◆ **Data excerpts**:
* START *

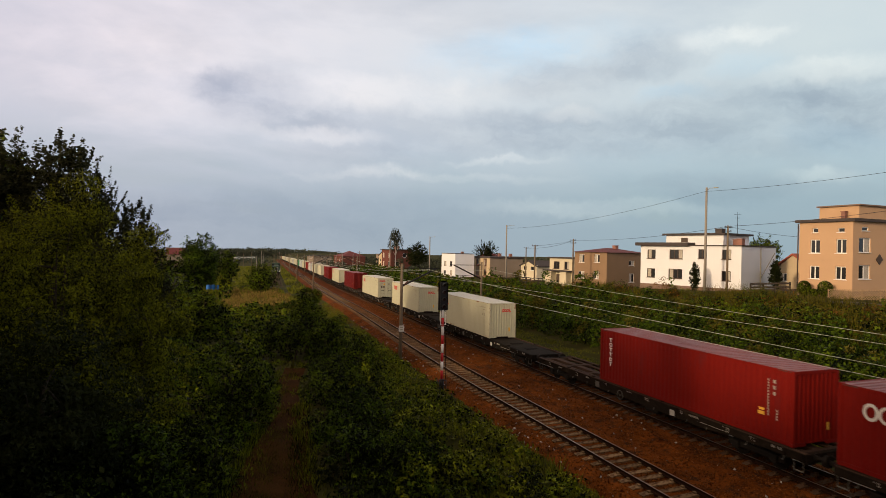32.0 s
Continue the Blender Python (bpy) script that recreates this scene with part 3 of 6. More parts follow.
def emblem(bm, mat, th, label):
    """Each separate shape of an emblem becomes a part of its own."""
    left = set(bm.faces)
    while left:
        group, todo = [], [left.pop()]
        while todo:
            f = todo.pop()
            group.append(f)
            for v in f.verts:
                for g in v.link_faces:
                    if g in left:
                        left.discard(g)
                        todo.append(g)
        piece = bmesh.new()
        made = {}
        for f in group:
            for v in f.verts:
                if v not in made:
                    made[v] = piece.verts.new(v.co)
            piece.faces.new([made[v] for v in f.verts])
        part("emblem_shape", piece, mat, th, label)
    bm.free()


def container(label, paint, roof_paint, frame_paint, near_end="wall", logo=None, height=CH, marks=True):
    """A 40-foot shipping container; local y runs along it, -y is the end towards the viewer, origin at its floor's middle."""
    th = empty("shipping_container", None, label, "shipping container", "containers on the train")
    hw, hl = CW / 2, CL / 2
    # side walls, set in a little from posts and rails
    for s in (-1, 1):
        bm = turned(wall_sheet(CL - 0.3, height - 0.26, 0.16), Matrix.Translation((-hw + 0.012, 0, 0)))
        if s > 0:
            bm = turned(bm, pose(0, 0, 0, 0, 0, 180))
        part("side_wall", bm, paint, th)
        part("top_side_rail", boxes((s * hw - 0.03 if s > 0 else -hw, -hl + 0.15, height - 0.10, hw if s > 0 else -hw + 0.03, hl - 0.15, height - 0.012)), frame_paint, th)
        part("bottom_side_rail", boxes((s * hw - 0.05 if s > 0 else -hw, -hl + 0.15, 0.02, hw if s > 0 else -hw + 0.05, hl - 0.15, 0.16)), frame_paint, th)
    # roof with cross ribs
    bm = bmesh.new()
    pitch = (CL - 0.16) / 40
    row = []
    for i in range(40):
        y = -hl + 0.08 + i * pitch
        for o, d in ((0.0, 0.0), (0.16, 0.0), (0.19, 0.035), (pitch - 0.03, 0.035)):
            row.append((bm.verts.new((-hw + 0.03, y + o, height - 0.012 - d)), bm.verts.new((hw - 0.03, y + o, height - 0.012 - d))))
    row.append((bm.verts.new((-hw + 0.03, hl - 0.08, height - 0.012)), bm.verts.new((hw - 0.03, hl - 0.08, height - 0.012))))
    for i in range(len(row) - 1):
        bm.faces.new((row[i][0], row[i][1], row[i + 1][1], row[i + 1][0]))
    part("roof", bm, roof_paint, th)
    # posts and castings
    for sx in (-1, 1):
        for sy in (-1, 1):
            x0, y0 = sx * hw, sy * hl
            part("corner_post", bevelled(boxes((min(x0, x0 - sx * 0.16), min(y0, y0 - sy * 0.15), 0.118, max(x0, x0 - sx * 0.16), max(y0, y0 - sy * 0.15), height - 0.118)), 0.015), frame_paint, th)
            for z0 in (0.0, height - 0.118):
                part("corner_casting", bevelled(boxes((min(x0, x0 - sx * 0.162), min(y0, y0 - sy * 0.178), z0, max(x0, x0 - sx * 0.162), max(y0, y0 - sy * 0.178), z0 + 0.118)), 0.012), frame_paint, th)
    # ends
    for sy in (-1, 1):
        part("end_top_rail", boxes((-hw + 0.16, sy * hl - 0.06 if sy > 0 else -hl, height - 0.13, hw - 0.16, hl if sy > 0 else -hl + 0.06, height - 0.012)), frame_paint, th)
        y0, y1 = (hl - 0.06, hl) if sy > 0 else (-hl, -hl + 0.06)
        part("end_sill", boxes((-hw + 0.16, y0, 0.02, -0.55, y1, 0.15), (-0.55, y0, 0.115, 0.55, y1, 0.15), (0.55, y0, 0.02, hw - 0.16, y1, 0.15)), frame_paint, th)
        if sy < 0 and near_end == "door":
            for k in (-1, 1):
                bm = boxes((min(0.008 * k, k * (hw - 0.165)), -hl + 0.03, 0.16, max(0.008 * k, k * (hw - 0.165)), -hl + 0.08, height - 0.14))
                for q in range(5):
                    z = 0.3 + q * (height - 0.55) / 4.3
                    box(bm, min(0.05 * k, k * (hw - 0.22)), -hl + 0.018, z, max(0.05 * k, k * (hw - 0.22)), -hl + 0.03, z + 0.34)
                door = part("door", bm, paint, th)
                for u in (0.28, 0.78):
                    part("locking_bar", tubes(((k * u, -hl - 0.012, 0.1), (k * u, -hl - 0.012, height - 0.08), 0.02), n=6), M["mark_grey"], door)
                part("handle", boxes((min(k * 0.3, k * 0.75), -hl - 0.035, 1.05, max(k * 0.3, k * 0.75), -hl - 0.018, 1.10)), M["steel"], door)
        else:
            sh = wall_sheet(CW - 0.32, height - 0.28, 0.15, depth=0.05, step=0.235)
            m_ = pose(0, -hl + 0.012, 0, 0, 0, 90) if sy < 0 else pose(0, hl - 0.012, 0, 0, 0, -90)
            part("end_wall", turned(sh, m_), paint, th)
    side = lambda u, v: (-hw - 0.004, hl - u, v)          # u from the far end along the near side
    front = lambda u, v: (u, -hl - 0.006, v)
    fdoor = lambda u, v: (u, -hl + 0.014, v)
    end = fdoor if near_end == "door" else front
    h = height
    if logo == "red_rings":
        bm = bmesh.new()
        for k in range(3):
            ring(bm, 1.32 + k * 0.36, h - 0.74, 0.23, 0.26, 0.115, side)
        slab(bm, 2.30, h - 0.99, 2.41, h - 0.48, side)
        slab(bm, 2.41, h - 0.99, 2.62, h - 0.87, side)
        emblem(bm, M["logo_red"], th, "red rings emblem")
        bm = bmesh.new()
        x = 0.02 if near_end == "wall" else -0.82
        for k in range(3):
            ring(bm, x + k * 0.21, h - 0.62 if near_end == "wall" else h - 0.42, 0.12, 0.13, 0.06, end)
        v = h - 0.75 if near_end == "wall" else h - 0.55
        slab(bm, x + 0.56, v, x + 0.62, v + 0.26, end)
        slab(bm, x + 0.62, v, x + 0.74, v + 0.06, end)
        emblem(bm, M["logo_red"], th, "small red rings emblem")
    elif logo == "navy_rings":
        bm = bmesh.new()
        for k in range(5):
            ring(bm, 3.45 + k * 1.26, h / 2 + 0.05, 0.33, 0.42, 0.15, side)
        emblem(bm, M["logo_navy"], th, "five dark navy block shapes")
    elif logo == "white_column":
        bm = bmesh.new()
        for k in range(6):
            v = h - 0.62 - k * 0.27
            if k in (1, 4):
                ring(bm, 0.98, v + 0.1, 0.13, 0.11, 0.055, side)
            else:
                slab(bm, 0.94, v, 1.02, v + 0.16, side)
                slab(bm, 0.85, v + 0.16, 1.11, v + 0.21, side)
        emblem(bm, M["logo_white"], th, "upright row of white block shapes")
    elif logo == "white_tall":
        bm = bmesh.new()
        slab(bm, 0.66, h - 0.95, 0.80, h - 0.28, side)
        slab(bm, 0.56, h - 0.50, 1.02, h - 0.42, side)
        ring(bm, 0.80, h - 1.28, 0.22, 0.22, 0.09, side)
        slab(bm, 0.62, h - 1.30, 0.98, h - 1.24, side)
        for s in (0.05, 0.10):
            slab(bm, 0.60, h - 1.62 - s * 3, 1.02, h - 1.54 - s * 3, side)
        slab(bm, 0.76, h - 1.98, 0.86, h - 1.55, side)
        emblem(bm, M["logo_white"], th, "upright white block shapes")
        bm = bmesh.new()
        ring(bm, 0.15, h - 0.62, 0.1, 0.1, 0.05, front)
        slab(bm, -0.08, h - 0.75, -0.02, h - 0.48, front)
        slab(bm, 0.3, h - 0.7, 0.5, h - 0.64, front)
        slab(bm, 0.3, h - 0.58, 0.5, h - 0.52, front)
        emblem(bm, M["logo_white"], th, "small white block shapes")
    elif logo == "white_wide":
        bm = bmesh.new()
        ring(bm, 1.12, h - 0.78, 0.26, 0.30, 0.11, side)
        ring(bm, 1.62, h - 0.78, 0.26, 0.30, 0.10, side)
        slab(bm, 1.94, h - 1.08, 2.06, h - 0.48, side)
        emblem(bm, M["logo_white"], th, "broad white block shapes")
    elif logo == "white_plate":
        bm = bmesh.new()
        slab(bm, 2.2, h / 2 - 0.25, 6.2, h / 2 + 0.45, side)
        emblem(bm, M["logo_white"], th, "broad white plate")
    # small data marks near the viewer's end
    if marks:
        tone = M["mark_grey"] if paint in (M["cream"], M["pale"]) else M["logo_white"]
        if paint in (M["red"], M["maroon"]):
            bm = bmesh.new()
            for k in range(13):
                slab(bm, 11.06, 0.95 + k * 0.115, 11.11, 1.03 + k * 0.115, side)
            for k in range(4):
                slab(bm, 11.46, 0.85 + k * 0.11, 11.51, 0.93 + k * 0.11, side)
            for k in range(3):
                slab(bm, 11.30, h - 0.62 - 0.24 * k, 11.40, h - 0.48 - 0.24 * k, side)
            tagged(part("data_marks", bm, M["mark_dull"], th, "faded white marking bars"), kind="stuff")
            bm = bmesh.new()
            slab(bm, 10.62, 0.92, 10.92, 1.06, side)
            slab(bm, 10.66, 1.10, 10.92, 1.20, side)
            part("caution_plate", bm, M["mark_yellow"], th, "small yellow side plate")
        else:
            bm = bmesh.new()
            for k in range(9):
                slab(bm, 10.1 + k * 0.15, h - 0.47, 10.19 + k * 0.15, h - 0.38, side)
            for k in range(3):
                slab(bm, 10.85 + k * 0.15, h - 0.66, 10.94 + k * 0.15, h - 0.58, side)
            for k in range(2):
                slab(bm, 10.75 + k * 0.4, h - 1.12, 10.9 + k * 0.4, h - 0.92, side)
            tagged(part("data_marks", bm, tone, th, "grey marking bars"), kind="stuff")
        if near_end == "door":
            plate = lambda p, q: (p, -hl + 0.010, q)
            red = paint in (M["red"], M["maroon"])
            bm = bmesh.new()
            rng = random.Random(8)
            for u0 in (-0.92, 0.12):
                for k in range(9):
                    v = h - 0.36 - k * 0.24
                    if rng.random() < 0.72:
                        for q in range(rng.randint(2, 5)):
                            slab(bm, u0 + 0.1 + q * 0.13, v, u0 + 0.1 + q * 0.13 + 0.085, v + rng.choice((0.035, 0.05, 0.07)), plate)
            tagged(part("data_marks", bm, M["logo_white"] if red else M["mark_grey"], th, "small marking bars on the doors"), kind="stuff")
            if not red:
                for u, v, mm in ((-0.38, h - 1.02, "mark_yellow"), (-0.78, h - 1.42, "frame_dark"), (-0.42, h - 1.42, "frame_dark"), (0.32, h - 1.0, "mark_grey")):
                    bm = bmesh.new()
                    slab(bm, u, v, u + 0.24, v + 0.24, lambda p, q: (p, -hl + 0.006, q))
                    part("data_plate", bm, M[mm], th, "small square door plate")
            else:
                bm = bmesh.new()
                slab(bm, 0.70, h - 1.75, 0.92, h - 1.60, plate)
                part("caution_plate", bm, M["mark_yellow"], th, "small yellow plate")
        else:
            bm = bmesh.new()
            slab(bm, 0.55, 0.55, 0.68, 0.85, front)
            part("caution_plate", bm, M["mark_yellow"], th, "small yellow height plate")
        # dark scuffs along the top rail and the corners
        bm = bmesh.new()
        rng = random.Random(len(label))
        rail = lambda u, v: (-hw - 0.003, hl - u, v)
        for c in (0.18, 6.0 + rng.uniform(-0.8, 0.8), 11.55):
            for k in range(7):
                u = c + k * 0.075
                slab(bm, u, h - 0.055 - rng.uniform(0, 0.03), u + 0.045, h - 0.022, rail)
        tagged(part("scuff_strip", bm, M["frame_dark"], th, "row of small dark height marks"), kind="stuff")
        if logo == "navy_rings":
            bm = bmesh.new()
            for k in range(7):
                slab(bm, 1.0 + k * 0.2, h - 0.62, 1.13 + k * 0.2, h - 0.46 + 0.04 * (k % 2), side)
            part("small_lettering", bm, M["frame_dark"], th, "short row of dark bars")
    return th


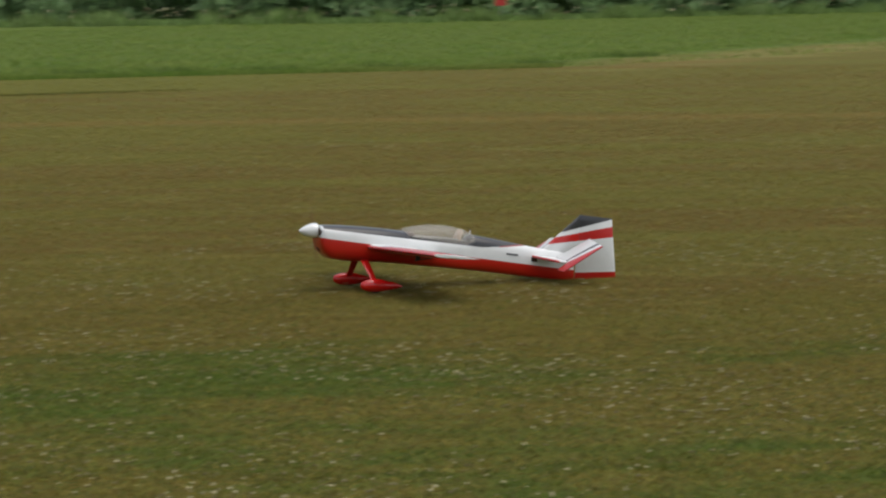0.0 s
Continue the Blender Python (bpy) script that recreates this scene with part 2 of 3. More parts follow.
mat_grass = leaf_material("grass_blades", FRESH, DRY)
mat_tall = leaf_material("tall_meadow_grass", (0.135, 0.222, 0.034), (0.205, 0.250, 0.056), False)
mat_dock = leaf_material("dock_leaves", (0.085, 0.140, 0.026), (0.110, 0.160, 0.034), False)
mat_weed = leaf_material("hedge_foot_weeds", (0.150, 0.240, 0.062), (0.205, 0.285, 0.095), False)
mat_bank = leaf_material("ridge_grass", (0.125, 0.135, 0.028), (0.175, 0.150, 0.036), False)
# hedge greens paler than real foliage, with the distance haze put into the colour
mat_leaf = leaf_material("hedge_leaves", (0.175, 0.285, 0.120), (0.225, 0.335, 0.150), False)
mat_clover, nt, b = material("clover_flower_heads", 0.85)
head_tone = nt.nodes.new("ShaderNodeNewGeometry").outputs["Random Per Island"]
nt.links.new(blend(nt, ramp(nt, head_tone, 0.15, 0.95), (0.19, 0.155, 0.075), (0.50, 0.45, 0.26)), b.inputs["Base Color"])
mat_yellow = plain("yellow_meadow_flowers", (0.55, 0.40, 0.03), 0.8)
mat_bark = plain("bark", (0.10, 0.08, 0.06), 0.9)
mat_shed = plain("grey_rendered_wall", (0.34, 0.33, 0.33), 0.9, grain=2.0)
mat_shed_white = plain("white_boarding", (0.66, 0.66, 0.66), 0.7, grain=2.0)
mat_roof = plain("dark_roof_sheet", (0.12, 0.11, 0.11), 0.8)
mat_flag = plain("red_marker_board", (0.55, 0.04, 0.03), 0.6)


# ---- building helpers ----
def finish(bm, name, mat, smooth=True):
    bmesh.ops.recalc_face_normals(bm, faces=bm.faces)
    me = bpy.data.meshes.new(name)
    bm.to_mesh(me)
    bm.free()
    me.materials.append(mat)
    if smooth:
        me.shade_smooth()
        me.set_sharp_from_angle(angle=radians(38))
    return me


def part(name, bm, mat, parent, label="", smooth=True):
    ob = new(name, finish(bm, name, mat, smooth))
    ob.parent = parent
    if label:
        tagged(ob, label)
    return ob


def loft(bm, rings, caps=True):
    """Skin closed rings of points, all of one count."""
    rows = [[bm.verts.new(p) for p in ring] for ring in rings]
    n = len(rows[0])
    for r0, r1 in zip(rows, rows[1:]):
        for i in range(n):
            bm.faces.new((r0[i], r0[(i + 1) % n], r1[(i + 1) % n], r1[i]))
    if caps:
        bm.faces.new(rows[0])
        bm.faces.new(rows[-1])
    return rows


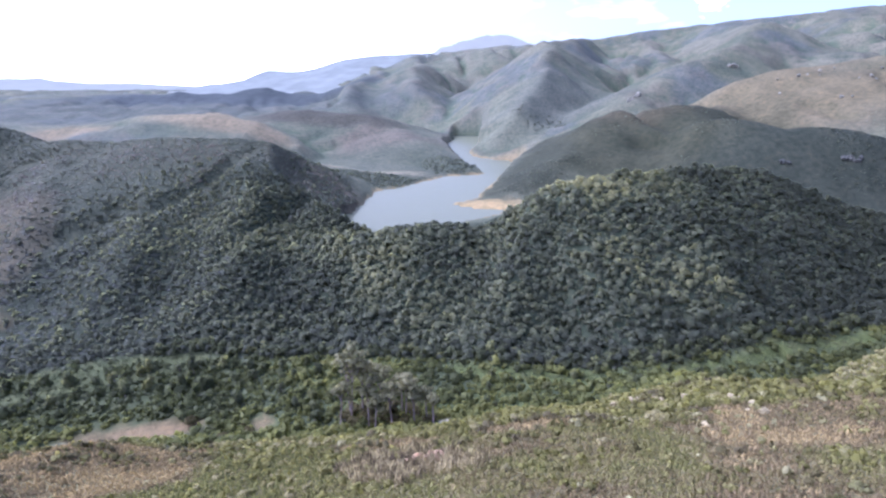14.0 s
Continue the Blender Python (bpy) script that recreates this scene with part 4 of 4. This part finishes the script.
# ---- distance: hazy ranges on the skyline, their haze a glow of the surface ----
def far_range(name, material, y0, deep, foot, label, line, rough, fold, seed):
    """A hazy range on the skyline: a crest, with a front that falls towards the valley in spurs and gullies."""
    n, m = 300, 26
    xs, down = np.linspace(line[0][0], line[-1][0], n), np.linspace(0, 1, m)
    top = np.interp(xs, [p[0] for p in line], [p[1] for p in line]) + rough * fbm(xs, xs * 0 + 5, 260, 5, seed)
    X, S = np.meshgrid(xs, down, indexing="ij")
    T = np.repeat(top[:, None], m, 1)
    gully = np.abs(fbm(X + 0.3 * deep * S, S * deep * 0.4, 330, 3, seed + 3))
    Z = foot + (T - foot) * (1 - S) ** 0.85 + fold * (gully - 0.5) * np.minimum(S * 6, 1) * (1 - S)
    front = np.stack([X, y0 - deep * S, Z], -1).reshape(-1, 3)
    back_row = np.stack([xs, np.full(n, y0 + 80.0), np.full(n, 20.0)], 1)
    i, j = np.meshgrid(np.arange(n - 1), np.arange(m - 1), indexing="ij")
    f = np.stack([i * m + j, i * m + j + 1, (i + 1) * m + j + 1, (i + 1) * m + j], -1).reshape(-1, 4)
    k = np.arange(n - 1)
    f = np.concatenate([f, np.stack([k * m, (k + 1) * m, n * m + k + 1, n * m + k], 1)])
    tagged(new(name, mesh_from(name, np.concatenate([front, back_row]), f, material)), label, "mountains", kind="structure")


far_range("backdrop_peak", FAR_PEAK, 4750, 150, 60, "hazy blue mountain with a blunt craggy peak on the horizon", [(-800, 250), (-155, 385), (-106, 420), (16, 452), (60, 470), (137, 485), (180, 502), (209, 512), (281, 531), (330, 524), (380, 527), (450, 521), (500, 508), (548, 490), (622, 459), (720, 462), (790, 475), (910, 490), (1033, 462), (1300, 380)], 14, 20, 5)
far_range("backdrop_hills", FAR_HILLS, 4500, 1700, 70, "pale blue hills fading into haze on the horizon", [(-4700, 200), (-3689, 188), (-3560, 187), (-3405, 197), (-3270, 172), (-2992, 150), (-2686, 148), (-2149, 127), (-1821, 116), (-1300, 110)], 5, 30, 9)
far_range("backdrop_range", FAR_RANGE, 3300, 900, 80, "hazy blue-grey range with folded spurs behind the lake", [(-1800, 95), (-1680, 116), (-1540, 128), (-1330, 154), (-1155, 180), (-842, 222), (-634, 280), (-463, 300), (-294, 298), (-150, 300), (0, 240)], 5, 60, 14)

* END *

Collect the lines of the records that include the string "parts".

◆ **Written response**:
Continue the Blender Python (bpy) script that recreates this scene with part 3 of 6. More parts follow.
Continue the Blender Python (bpy) script that recreates this scene with part 2 of 3. More parts follow.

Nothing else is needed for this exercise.